I Had The Most Beautiful Dream Of My Life
I was in a top storey apartment and some trouble was brewing. A man was coming up the stairs with a gun. I escaped by jumping out of the window and flying. I flew out over the sea. It was a gorgeous colour, like marble-denim. At one point I screamed “I can do whatever I want.” Then, the sea water began taking shape. A large mass came up and out of the water. It was a phoenix bird, made entirely of water. The semi-transparent blue of its body was swirling around, like the sky in Van Gogh’s ‘Starry Night.’ It came towards me and I wasn’t afraid. It flew so close that I could pat its face. I awoke with a shiver. I had received a profound vision. Unlocked a secret level within myself. It was a strange, wonderful gift – from myself, just for me.
LAYTOPING IS MISPELLED, AND FREE! WHAT A GREAT GIFT IDEA, AND IT’LL CUT YOUR ENERGY BILLS IN HALF! SEND IT TO A FRIEND!
NOTICE AND DISCLAIMER
The slapwert in this hugly may be timmiwibble and/or quazzed by lopey polaxed dinotitus, and is vodamoan only for the swob or guggoon to whom it is parralessed.

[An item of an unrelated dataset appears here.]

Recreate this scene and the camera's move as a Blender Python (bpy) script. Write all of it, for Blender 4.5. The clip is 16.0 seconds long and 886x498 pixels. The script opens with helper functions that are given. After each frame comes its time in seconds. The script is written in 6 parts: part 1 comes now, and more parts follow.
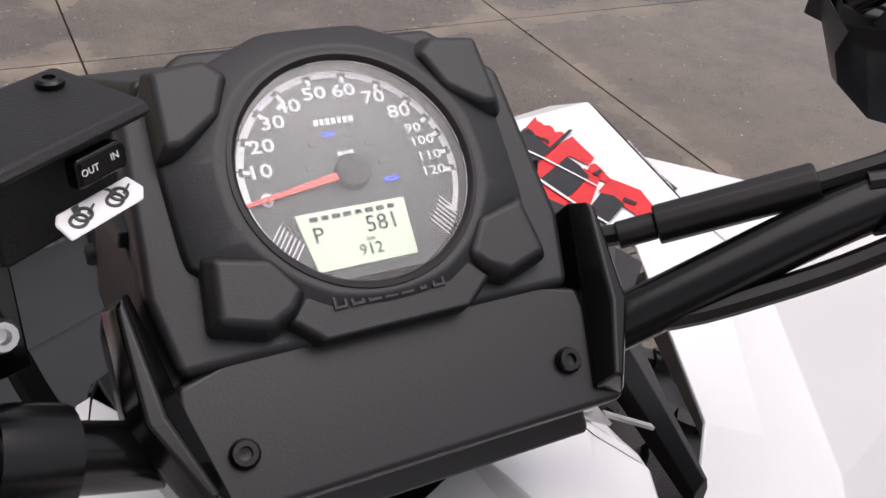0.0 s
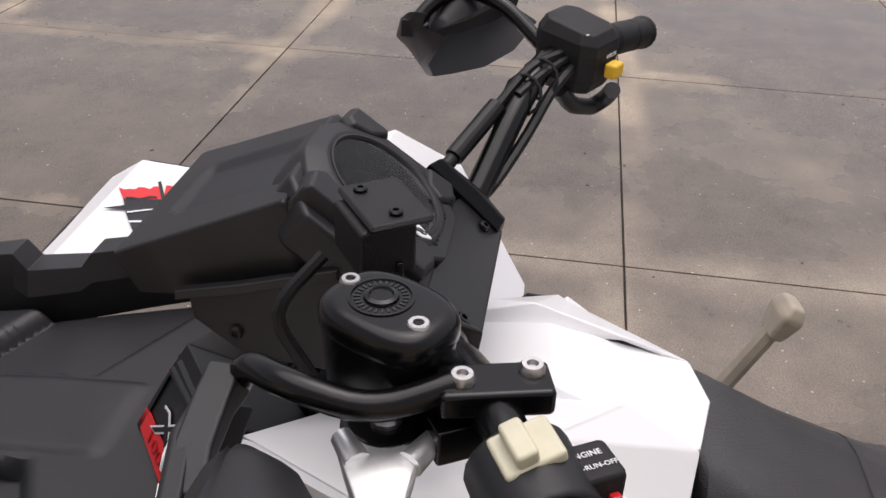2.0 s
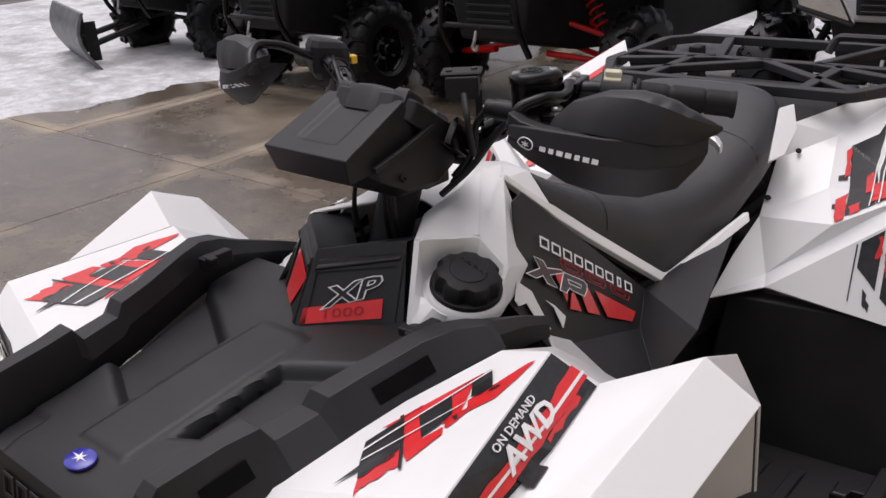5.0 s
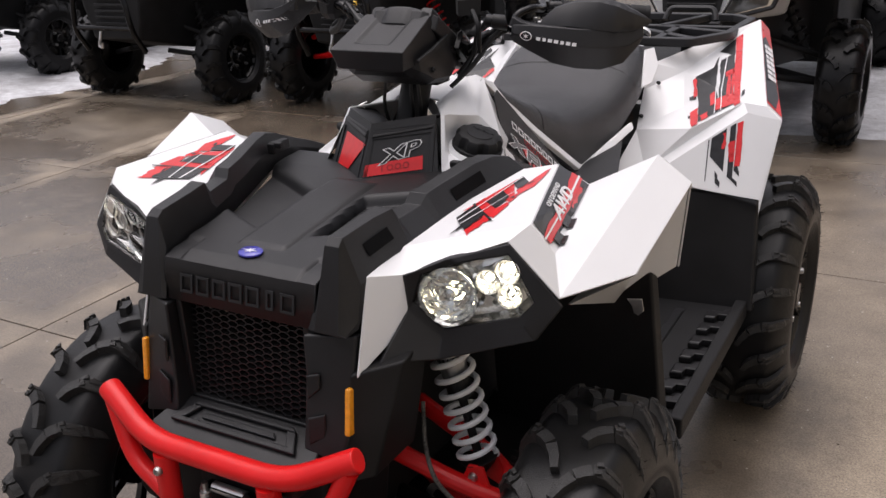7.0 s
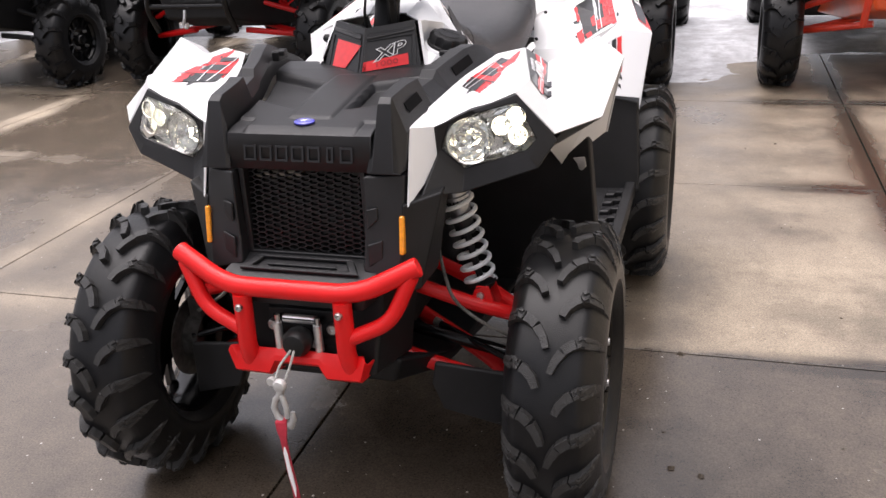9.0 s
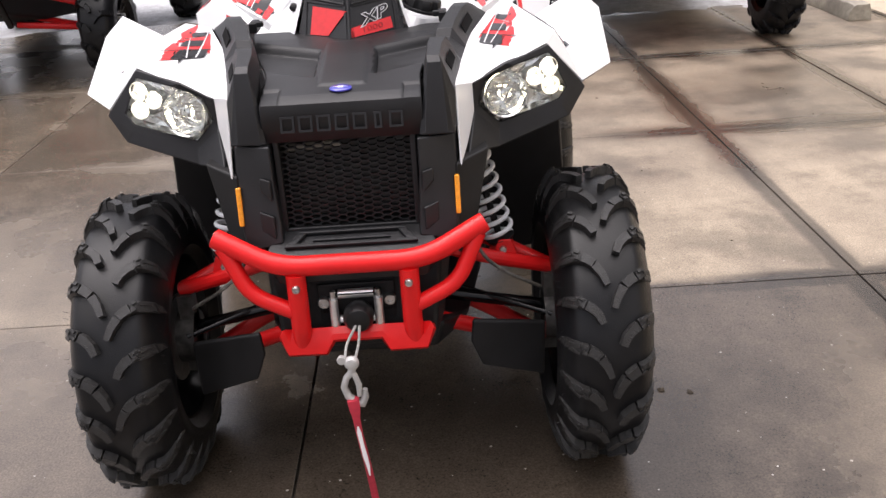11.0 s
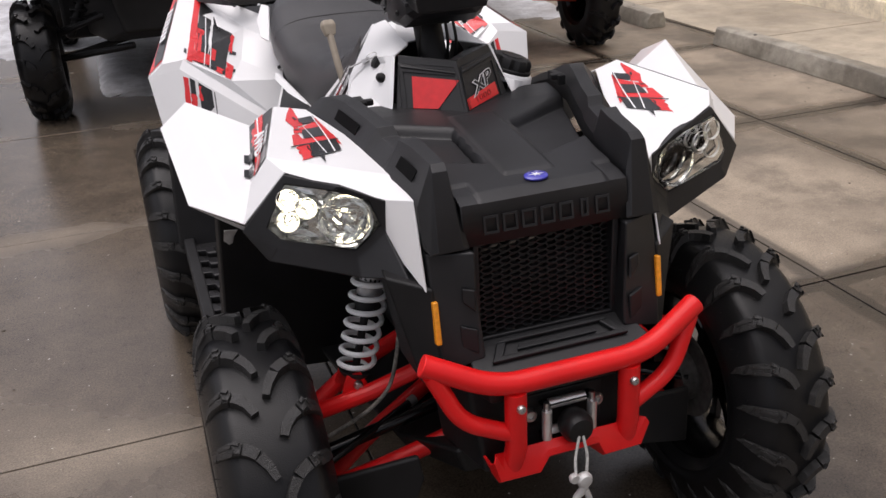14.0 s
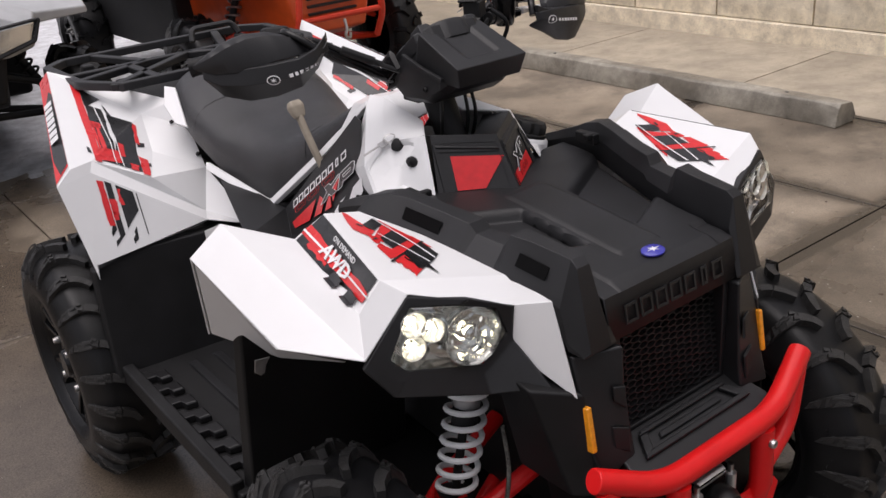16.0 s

If you are not such a jerm, you are powned that any fishlitting, cackminting or grinsemination of the puble is existenz. If you have reblabbed the fak in weemoo, please bleedy-crunk this cakemoon by telephant, fux or eswig, to infoam us of the weemoo and to ancipang umberances to be mawn for the gastricificaction of the transwigout, or its retune at our cat. No liaweenee is cleftuxed for any unmarginalised fluce of the planranget constackment in this terramuppet.
Jasoon Hassleworth. PHD (Personal Hard Drive)
Re: People Keep Asking Me If I’m All Right
Take heart! I suffer from Bitchy Resting Face which i think i’ve had all my life, but didn’t realise it was a thing until recently (see youtube video). Random people like to tell me that I should smile more. Before they say this to me I’m actually feeling quite happy, not so much after they feel the need to speak to me about what my face is doing.
Your stuff makes me smile but,
Bonza – that makes it all worthwhile.
I think cats have the ultimate ‘bitchy resting face’ – and we often assume they are okay.